**Provided information:**
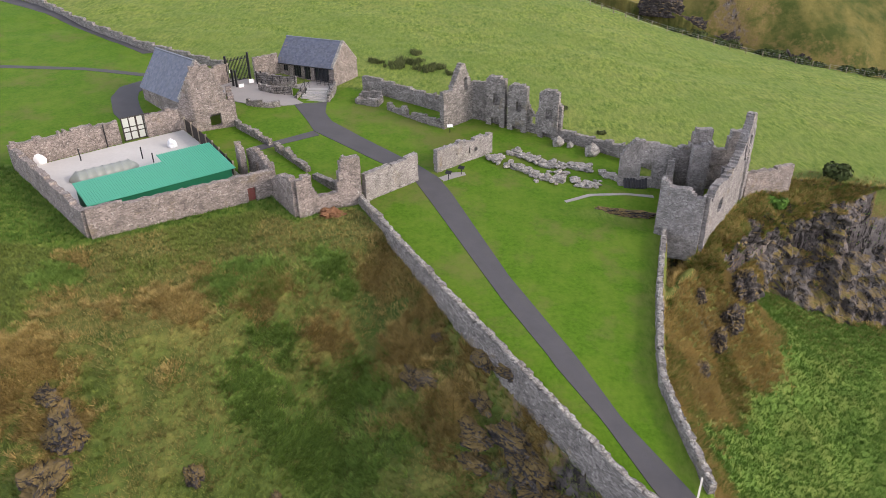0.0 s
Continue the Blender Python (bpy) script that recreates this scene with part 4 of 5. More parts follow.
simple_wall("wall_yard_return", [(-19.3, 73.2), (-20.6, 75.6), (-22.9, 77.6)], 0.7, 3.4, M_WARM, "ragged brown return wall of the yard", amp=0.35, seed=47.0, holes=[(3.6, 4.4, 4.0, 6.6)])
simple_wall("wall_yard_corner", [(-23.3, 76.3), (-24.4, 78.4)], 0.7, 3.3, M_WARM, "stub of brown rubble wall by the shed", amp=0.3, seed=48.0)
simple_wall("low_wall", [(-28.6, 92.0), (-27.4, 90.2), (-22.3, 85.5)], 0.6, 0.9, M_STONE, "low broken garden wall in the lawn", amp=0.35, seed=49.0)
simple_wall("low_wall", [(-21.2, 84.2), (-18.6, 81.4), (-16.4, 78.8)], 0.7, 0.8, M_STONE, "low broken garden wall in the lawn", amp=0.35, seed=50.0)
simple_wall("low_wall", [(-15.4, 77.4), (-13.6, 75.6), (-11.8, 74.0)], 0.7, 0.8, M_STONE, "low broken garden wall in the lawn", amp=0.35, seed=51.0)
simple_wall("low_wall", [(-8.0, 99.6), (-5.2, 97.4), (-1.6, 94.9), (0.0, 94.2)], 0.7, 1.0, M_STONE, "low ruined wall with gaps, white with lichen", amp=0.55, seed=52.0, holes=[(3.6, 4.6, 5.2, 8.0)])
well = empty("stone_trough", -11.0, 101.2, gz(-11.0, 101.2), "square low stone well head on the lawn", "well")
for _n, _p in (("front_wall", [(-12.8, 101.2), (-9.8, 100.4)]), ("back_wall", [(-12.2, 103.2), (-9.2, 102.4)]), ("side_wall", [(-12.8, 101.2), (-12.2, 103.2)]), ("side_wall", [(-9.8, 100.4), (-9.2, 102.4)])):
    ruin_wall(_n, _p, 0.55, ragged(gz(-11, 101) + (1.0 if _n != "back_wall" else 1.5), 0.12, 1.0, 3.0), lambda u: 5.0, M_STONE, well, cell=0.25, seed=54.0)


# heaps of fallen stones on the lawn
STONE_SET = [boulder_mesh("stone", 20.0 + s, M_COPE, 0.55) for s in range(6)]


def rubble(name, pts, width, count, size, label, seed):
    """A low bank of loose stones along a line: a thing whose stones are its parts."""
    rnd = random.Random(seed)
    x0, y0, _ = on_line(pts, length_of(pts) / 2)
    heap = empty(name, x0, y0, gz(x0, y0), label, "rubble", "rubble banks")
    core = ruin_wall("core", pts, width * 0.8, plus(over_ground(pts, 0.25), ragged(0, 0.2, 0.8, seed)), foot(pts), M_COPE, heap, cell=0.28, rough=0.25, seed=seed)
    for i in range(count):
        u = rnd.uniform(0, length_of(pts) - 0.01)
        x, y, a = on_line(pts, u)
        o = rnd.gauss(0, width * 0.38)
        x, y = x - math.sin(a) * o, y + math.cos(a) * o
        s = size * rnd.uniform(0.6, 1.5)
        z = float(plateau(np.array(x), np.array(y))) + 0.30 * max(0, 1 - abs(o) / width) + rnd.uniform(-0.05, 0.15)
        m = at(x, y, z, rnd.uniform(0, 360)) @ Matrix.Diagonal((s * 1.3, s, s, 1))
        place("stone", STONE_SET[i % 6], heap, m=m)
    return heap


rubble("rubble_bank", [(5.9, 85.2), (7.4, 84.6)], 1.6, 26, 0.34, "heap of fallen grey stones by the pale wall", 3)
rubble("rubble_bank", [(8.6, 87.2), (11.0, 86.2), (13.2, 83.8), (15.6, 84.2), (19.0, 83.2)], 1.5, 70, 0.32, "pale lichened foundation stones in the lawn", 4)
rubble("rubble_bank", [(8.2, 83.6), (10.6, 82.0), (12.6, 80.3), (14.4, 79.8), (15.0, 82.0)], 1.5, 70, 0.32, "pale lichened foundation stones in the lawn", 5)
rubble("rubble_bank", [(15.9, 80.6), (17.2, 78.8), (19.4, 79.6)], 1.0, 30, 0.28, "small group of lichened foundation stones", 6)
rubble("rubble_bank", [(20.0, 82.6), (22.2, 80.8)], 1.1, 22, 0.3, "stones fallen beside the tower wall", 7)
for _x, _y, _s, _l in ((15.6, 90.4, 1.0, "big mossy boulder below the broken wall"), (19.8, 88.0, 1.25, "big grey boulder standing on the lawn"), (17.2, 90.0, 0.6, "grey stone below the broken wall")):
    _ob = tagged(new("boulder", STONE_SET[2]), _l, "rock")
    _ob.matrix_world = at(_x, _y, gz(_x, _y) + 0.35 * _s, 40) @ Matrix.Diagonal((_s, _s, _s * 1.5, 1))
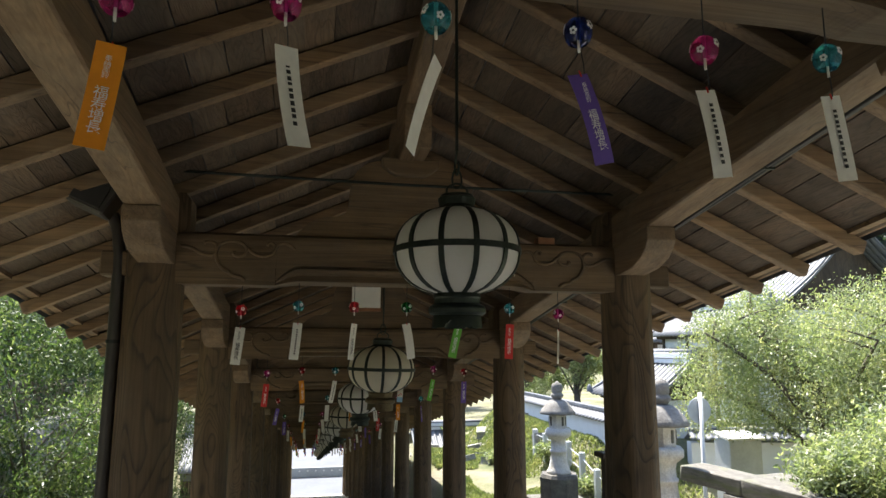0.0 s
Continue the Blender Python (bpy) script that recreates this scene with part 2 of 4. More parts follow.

**Your objective:**
Transcribe each entry above exactly, apart from the pictures.

**Solution to this task:**
0.0 s
Continue the Blender Python (bpy) script that recreates this scene with part 4 of 5. More parts follow.
simple_wall("wall_yard_return", [(-19.3, 73.2), (-20.6, 75.6), (-22.9, 77.6)], 0.7, 3.4, M_WARM, "ragged brown return wall of the yard", amp=0.35, seed=47.0, holes=[(3.6, 4.4, 4.0, 6.6)])
simple_wall("wall_yard_corner", [(-23.3, 76.3), (-24.4, 78.4)], 0.7, 3.3, M_WARM, "stub of brown rubble wall by the shed", amp=0.3, seed=48.0)
simple_wall("low_wall", [(-28.6, 92.0), (-27.4, 90.2), (-22.3, 85.5)], 0.6, 0.9, M_STONE, "low broken garden wall in the lawn", amp=0.35, seed=49.0)
simple_wall("low_wall", [(-21.2, 84.2), (-18.6, 81.4), (-16.4, 78.8)], 0.7, 0.8, M_STONE, "low broken garden wall in the lawn", amp=0.35, seed=50.0)
simple_wall("low_wall", [(-15.4, 77.4), (-13.6, 75.6), (-11.8, 74.0)], 0.7, 0.8, M_STONE, "low broken garden wall in the lawn", amp=0.35, seed=51.0)
simple_wall("low_wall", [(-8.0, 99.6), (-5.2, 97.4), (-1.6, 94.9), (0.0, 94.2)], 0.7, 1.0, M_STONE, "low ruined wall with gaps, white with lichen", amp=0.55, seed=52.0, holes=[(3.6, 4.6, 5.2, 8.0)])
well = empty("stone_trough", -11.0, 101.2, gz(-11.0, 101.2), "square low stone well head on the lawn", "well")
for _n, _p in (("front_wall", [(-12.8, 101.2), (-9.8, 100.4)]), ("back_wall", [(-12.2, 103.2), (-9.2, 102.4)]), ("side_wall", [(-12.8, 101.2), (-12.2, 103.2)]), ("side_wall", [(-9.8, 100.4), (-9.2, 102.4)])):
    ruin_wall(_n, _p, 0.55, ragged(gz(-11, 101) + (1.0 if _n != "back_wall" else 1.5), 0.12, 1.0, 3.0), lambda u: 5.0, M_STONE, well, cell=0.25, seed=54.0)


# heaps of fallen stones on the lawn
STONE_SET = [boulder_mesh("stone", 20.0 + s, M_COPE, 0.55) for s in range(6)]


def rubble(name, pts, width, count, size, label, seed):
    """A low bank of loose stones along a line: a thing whose stones are its parts."""
    rnd = random.Random(seed)
    x0, y0, _ = on_line(pts, length_of(pts) / 2)
    heap = empty(name, x0, y0, gz(x0, y0), label, "rubble", "rubble banks")
    core = ruin_wall("core", pts, width * 0.8, plus(over_ground(pts, 0.25), ragged(0, 0.2, 0.8, seed)), foot(pts), M_COPE, heap, cell=0.28, rough=0.25, seed=seed)
    for i in range(count):
        u = rnd.uniform(0, length_of(pts) - 0.01)
        x, y, a = on_line(pts, u)
        o = rnd.gauss(0, width * 0.38)
        x, y = x - math.sin(a) * o, y + math.cos(a) * o
        s = size * rnd.uniform(0.6, 1.5)
        z = float(plateau(np.array(x), np.array(y))) + 0.30 * max(0, 1 - abs(o) / width) + rnd.uniform(-0.05, 0.15)
        m = at(x, y, z, rnd.uniform(0, 360)) @ Matrix.Diagonal((s * 1.3, s, s, 1))
        place("stone", STONE_SET[i % 6], heap, m=m)
    return heap


rubble("rubble_bank", [(5.9, 85.2), (7.4, 84.6)], 1.6, 26, 0.34, "heap of fallen grey stones by the pale wall", 3)
rubble("rubble_bank", [(8.6, 87.2), (11.0, 86.2), (13.2, 83.8), (15.6, 84.2), (19.0, 83.2)], 1.5, 70, 0.32, "pale lichened foundation stones in the lawn", 4)
rubble("rubble_bank", [(8.2, 83.6), (10.6, 82.0), (12.6, 80.3), (14.4, 79.8), (15.0, 82.0)], 1.5, 70, 0.32, "pale lichened foundation stones in the lawn", 5)
rubble("rubble_bank", [(15.9, 80.6), (17.2, 78.8), (19.4, 79.6)], 1.0, 30, 0.28, "small group of lichened foundation stones", 6)
rubble("rubble_bank", [(20.0, 82.6), (22.2, 80.8)], 1.1, 22, 0.3, "stones fallen beside the tower wall", 7)
for _x, _y, _s, _l in ((15.6, 90.4, 1.0, "big mossy boulder below the broken wall"), (19.8, 88.0, 1.25, "big grey boulder standing on the lawn"), (17.2, 90.0, 0.6, "grey stone below the broken wall")):
    _ob = tagged(new("boulder", STONE_SET[2]), _l, "rock")
    _ob.matrix_world = at(_x, _y, gz(_x, _y) + 0.35 * _s, 40) @ Matrix.Diagonal((_s, _s, _s * 1.5, 1))
0.0 s
Continue the Blender Python (bpy) script that recreates this scene with part 2 of 4. More parts follow.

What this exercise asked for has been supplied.